■ **Supplied data**:

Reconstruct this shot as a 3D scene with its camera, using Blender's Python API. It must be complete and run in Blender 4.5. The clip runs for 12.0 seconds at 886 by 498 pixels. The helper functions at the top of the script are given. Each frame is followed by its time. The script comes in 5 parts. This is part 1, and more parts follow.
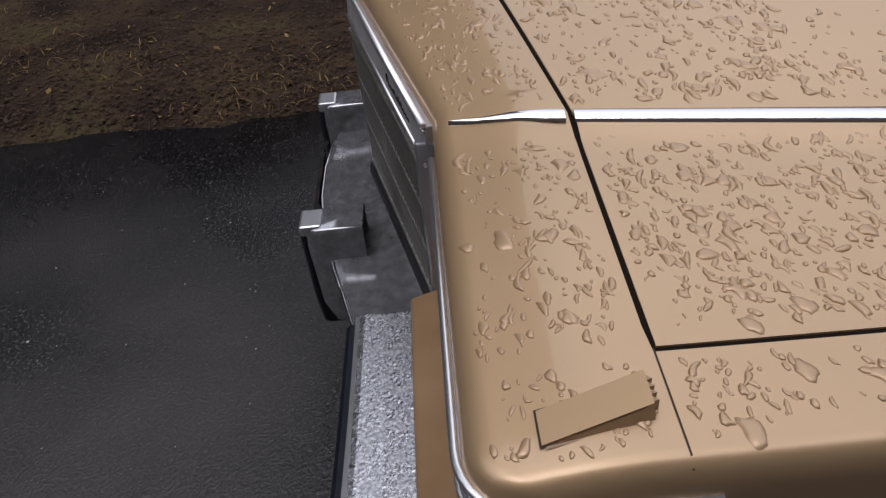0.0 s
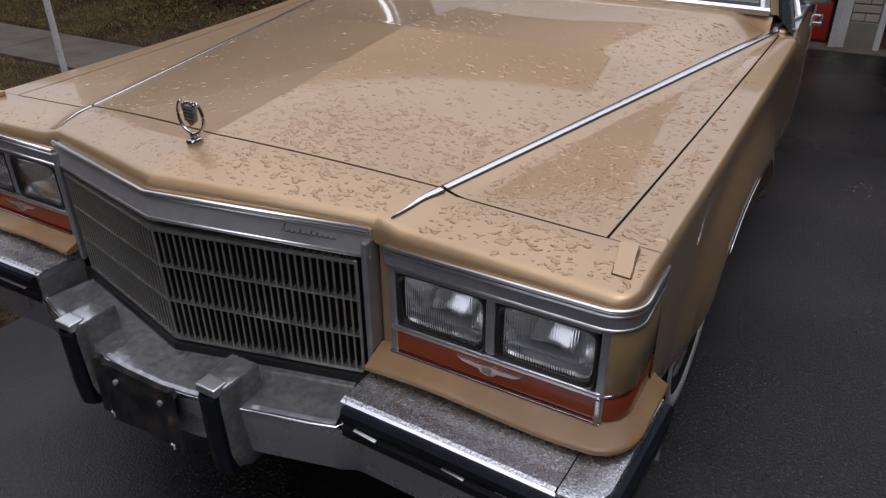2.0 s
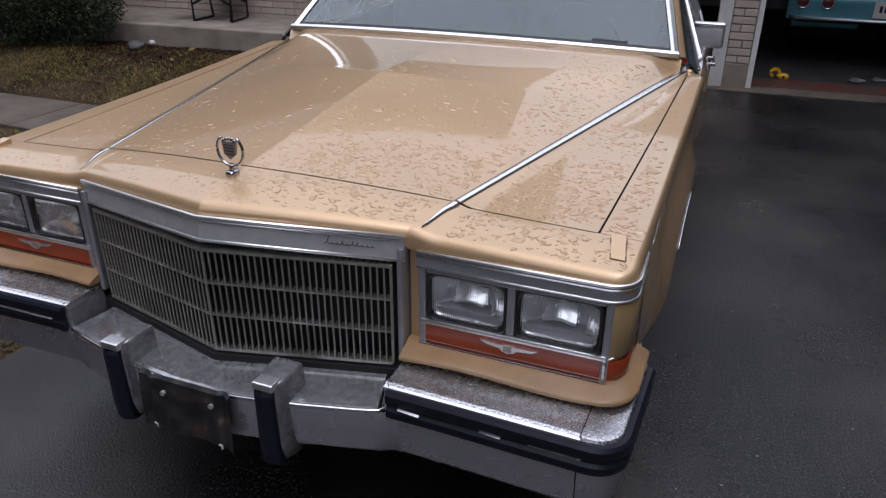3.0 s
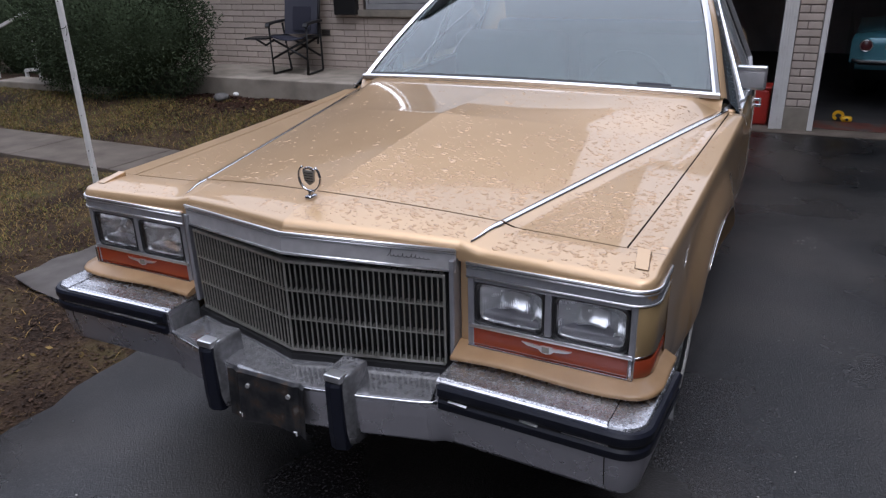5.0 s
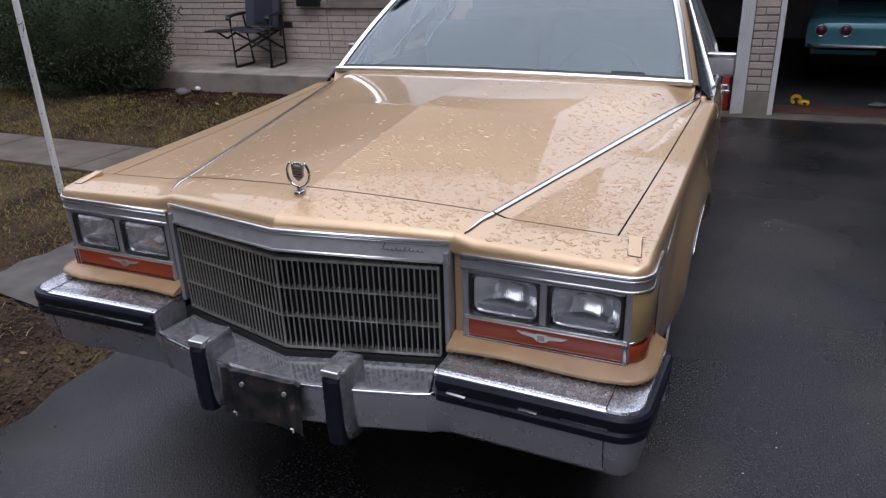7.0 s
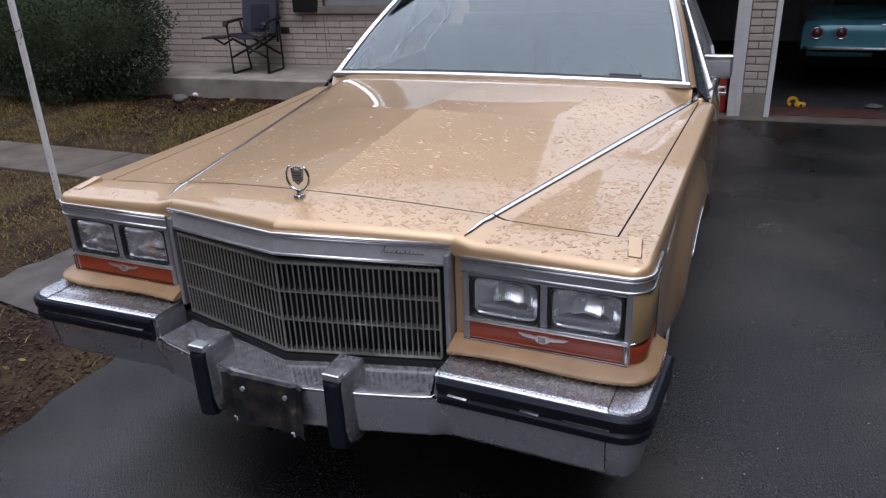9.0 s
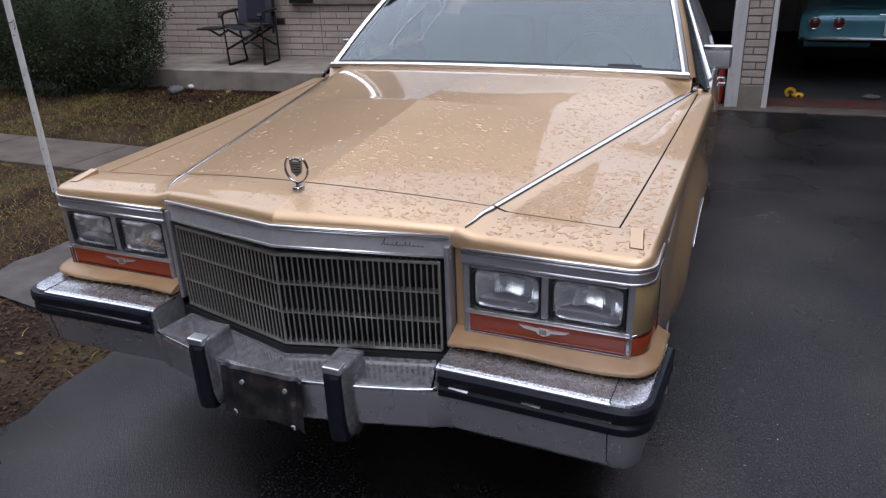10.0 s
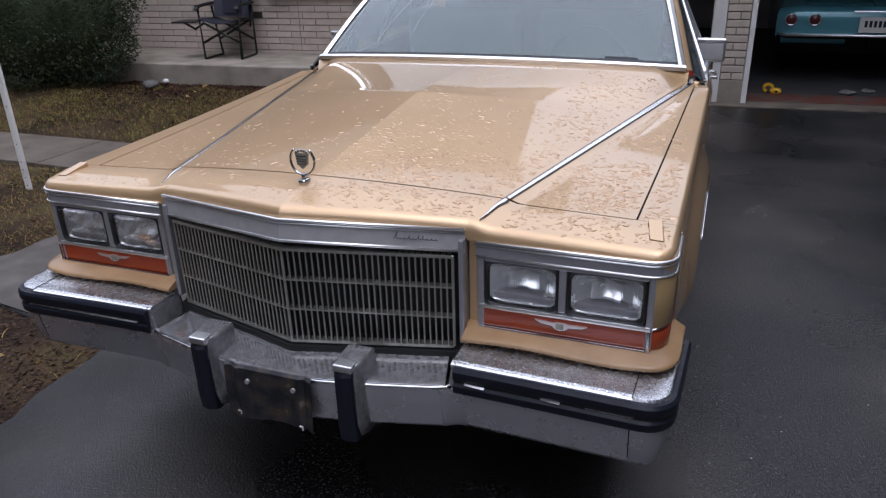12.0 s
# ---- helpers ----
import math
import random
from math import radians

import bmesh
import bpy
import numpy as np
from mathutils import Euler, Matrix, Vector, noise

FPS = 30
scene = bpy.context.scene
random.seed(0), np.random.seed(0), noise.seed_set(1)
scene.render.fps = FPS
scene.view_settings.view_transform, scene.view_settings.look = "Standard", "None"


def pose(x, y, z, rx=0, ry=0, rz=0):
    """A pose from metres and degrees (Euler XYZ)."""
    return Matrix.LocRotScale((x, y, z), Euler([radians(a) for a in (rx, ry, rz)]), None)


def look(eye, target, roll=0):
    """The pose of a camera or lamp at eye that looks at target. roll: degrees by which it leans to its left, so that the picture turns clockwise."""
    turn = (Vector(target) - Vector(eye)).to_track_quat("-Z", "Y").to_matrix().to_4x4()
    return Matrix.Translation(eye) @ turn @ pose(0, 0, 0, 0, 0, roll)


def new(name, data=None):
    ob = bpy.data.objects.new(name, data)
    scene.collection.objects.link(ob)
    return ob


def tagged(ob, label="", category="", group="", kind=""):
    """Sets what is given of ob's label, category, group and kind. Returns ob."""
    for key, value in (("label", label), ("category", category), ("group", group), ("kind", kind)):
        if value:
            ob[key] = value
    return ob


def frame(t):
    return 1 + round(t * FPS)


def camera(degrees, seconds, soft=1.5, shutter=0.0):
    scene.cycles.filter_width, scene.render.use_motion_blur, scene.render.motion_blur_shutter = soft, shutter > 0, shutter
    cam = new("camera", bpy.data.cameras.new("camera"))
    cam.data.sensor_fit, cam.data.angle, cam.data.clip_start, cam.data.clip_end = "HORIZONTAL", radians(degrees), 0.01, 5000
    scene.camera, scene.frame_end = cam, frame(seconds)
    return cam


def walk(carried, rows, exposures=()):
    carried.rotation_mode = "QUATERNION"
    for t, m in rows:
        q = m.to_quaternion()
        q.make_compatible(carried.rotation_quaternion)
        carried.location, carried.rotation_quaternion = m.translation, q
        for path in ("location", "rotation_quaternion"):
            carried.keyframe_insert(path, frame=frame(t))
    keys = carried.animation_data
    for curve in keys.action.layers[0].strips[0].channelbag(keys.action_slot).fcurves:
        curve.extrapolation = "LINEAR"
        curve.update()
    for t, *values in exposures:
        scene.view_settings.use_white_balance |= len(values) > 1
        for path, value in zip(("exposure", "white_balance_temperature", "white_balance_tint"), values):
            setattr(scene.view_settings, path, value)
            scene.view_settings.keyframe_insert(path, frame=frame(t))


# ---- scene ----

■ **Given exercise**: Make an exact copy of the listing above. Do not include the pictures.

■ **Task output**:
Reconstruct this shot as a 3D scene with its camera, using Blender's Python API. It must be complete and run in Blender 4.5. The clip runs for 12.0 seconds at 886 by 498 pixels. The helper functions at the top of the script are given. Each frame is followed by its time. The script comes in 5 parts. This is part 1, and more parts follow.
0.0 s
2.0 s
3.0 s
5.0 s
7.0 s
9.0 s
10.0 s
12.0 s
# ---- helpers ----
import math
import random
from math import radians

import bmesh
import bpy
import numpy as np
from mathutils import Euler, Matrix, Vector, noise

FPS = 30
scene = bpy.context.scene
random.seed(0), np.random.seed(0), noise.seed_set(1)
scene.render.fps = FPS
scene.view_settings.view_transform, scene.view_settings.look = "Standard", "None"


def pose(x, y, z, rx=0, ry=0, rz=0):
    """A pose from metres and degrees (Euler XYZ)."""
    return Matrix.LocRotScale((x, y, z), Euler([radians(a) for a in (rx, ry, rz)]), None)


def look(eye, target, roll=0):
    """The pose of a camera or lamp at eye that looks at target. roll: degrees by which it leans to its left, so that the picture turns clockwise."""
    turn = (Vector(target) - Vector(eye)).to_track_quat("-Z", "Y").to_matrix().to_4x4()
    return Matrix.Translation(eye) @ turn @ pose(0, 0, 0, 0, 0, roll)


def new(name, data=None):
    ob = bpy.data.objects.new(name, data)
    scene.collection.objects.link(ob)
    return ob


def tagged(ob, label="", category="", group="", kind=""):
    """Sets what is given of ob's label, category, group and kind. Returns ob."""
    for key, value in (("label", label), ("category", category), ("group", group), ("kind", kind)):
        if value:
            ob[key] = value
    return ob


def frame(t):
    return 1 + round(t * FPS)


def camera(degrees, seconds, soft=1.5, shutter=0.0):
    scene.cycles.filter_width, scene.render.use_motion_blur, scene.render.motion_blur_shutter = soft, shutter > 0, shutter
    cam = new("camera", bpy.data.cameras.new("camera"))
    cam.data.sensor_fit, cam.data.angle, cam.data.clip_start, cam.data.clip_end = "HORIZONTAL", radians(degrees), 0.01, 5000
    scene.camera, scene.frame_end = cam, frame(seconds)
    return cam


def walk(carried, rows, exposures=()):
    carried.rotation_mode = "QUATERNION"
    for t, m in rows:
        q = m.to_quaternion()
        q.make_compatible(carried.rotation_quaternion)
        carried.location, carried.rotation_quaternion = m.translation, q
        for path in ("location", "rotation_quaternion"):
            carried.keyframe_insert(path, frame=frame(t))
    keys = carried.animation_data
    for curve in keys.action.layers[0].strips[0].channelbag(keys.action_slot).fcurves:
        curve.extrapolation = "LINEAR"
        curve.update()
    for t, *values in exposures:
        scene.view_settings.use_white_balance |= len(values) > 1
        for path, value in zip(("exposure", "white_balance_temperature", "white_balance_tint"), values):
            setattr(scene.view_settings, path, value)
            scene.view_settings.keyframe_insert(path, frame=frame(t))


# ---- scene ----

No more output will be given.